NEW YORK, NY.- Paul Kasmin Gallery is presenting its debut exhibition of paintings by Jane Freilicher (1924 - 2014), whose estate the gallery now represents. The presentation is the first to focus on Freilicher’s paintings from the 1950s; a body of work that critic Fairfield Porter termed “traditional and radical.” It includes early still lifes, portraits and the studio views that elucidate her characteristically deft balance of interior and exterior. Hailing from the 1950s and painted within various studios in lower Manhattan, the works are evocative of a downtown milieu that has since come to represent the period’s golden age of spirited, improvisational artistic freedom. They articulate Freilicher’s enduring influence: her steadfast observation and intuitive realism are detectable within the work of a number of painters working today.

Over a six-decade career, Freilicher quietly painted in direct contrast to the heroic and gestured angst of Abstract Expressionism, the industrial starkness of Minimalism, and the broad sweeping cacophony of Pop. She painted in the same spirit and dedication as Bonnard and Matisse: a subtle and unrelenting observation of domestic life. John Ashbery in a 1975 review described Freilicher with “obviously she paints what she sees, but it happens that she sees a lot."
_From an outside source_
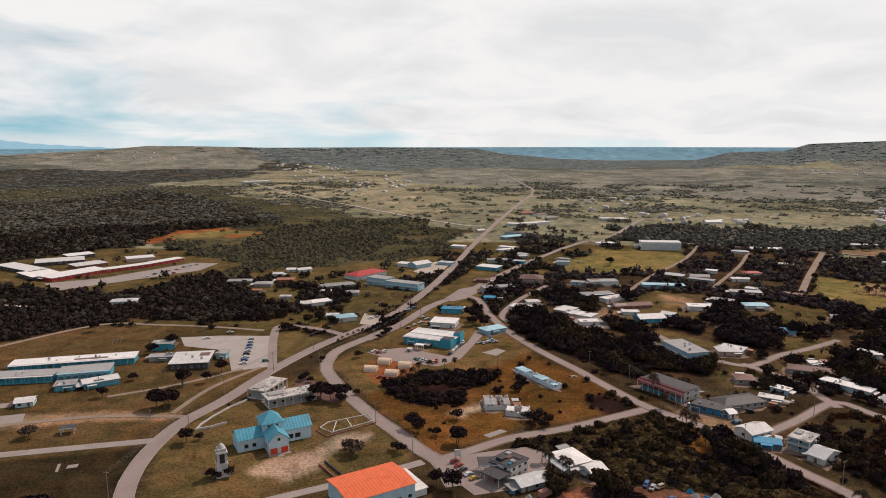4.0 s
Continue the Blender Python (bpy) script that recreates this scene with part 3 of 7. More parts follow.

Featured amongst the vivid array of the artist’s cityscapes are the tough iron zig-zags of fire escapes, plumes of wispy grey emerging from ConEdison smoke stacks, the quintessential red-brown of New York City apartment blocks, and the almost-abstract configurations to which these elements amount. Essential to Freilicher’s oeuvre is the ongoing balance of what’s inside and what’s outside, oftentimes realized in the delicate shift of perspective between a simple floral arrangement and the complexity of the city behind it. In the works, these landscapes are seen as on rather than beyond the window, and as such, reside in the interior. And the flowers are, to a certain extent, anthropomorphic, taking the place of the figure, as in ‘Flowers in an Armchair’ (1956.)

These kernels of Freilicher’s paintings—interiors, delicate light, drapery, the views of the city— were crystallized during this early period of her career. Freilicher returned tirelessly, and each time with renewed vitality, to the scenes within which she was absorbed: her home and studio. Those four walls and a window offered a fertile ground from which to paint, establishing the line of sight that eventually went on to characterize her later Water Mill paintings. Two paintings ‘Interior’ (1953) and ‘Interior’ (1954,) painted one year apart, illuminate this. Freilicher said of her work, “I’m quite willing to sacrifice fidelity to the subject to the vitality of the image, a sensation of the quick, lively blur of reality as it is apprehended rather than analyzed. I like to work on that borderline — opulent beauty in a homespun environment.”

Freilicher, who was born in Brooklyn and lived and worked in Greenwich Village for the whole of her life, was a leading figure of the New York School scene of the 1950s and 1960s. In his poem ‘A Sonnet For Jane Freilicher,’ Frank O’Hara describes “Jane whose paintings like a stone / are massive true and silently risqué”. For Kenneth Koch, her sensibility was “a crucial part of the New York School’s influence.” The artist’s work is widely collected and is represented in major museum collections throughout the United States, including the Whitney Museum of American Art, the Metropolitan Museum of Art, and the Museum of Modern Art. Her paintings were selected for inclusion in the 1995 Whitney Biennial.

Freilicher was a longtime member of the American Academy of Arts and Letters and the National Academy of Design. Her many honors included the National Academy of Design Saltus Gold Medal, the Academy of the Arts Lifetime Achievement Award from the Guild Hall Museum, and the Gold Medal in Painting from the Academy of Arts and Letters, its highest honor.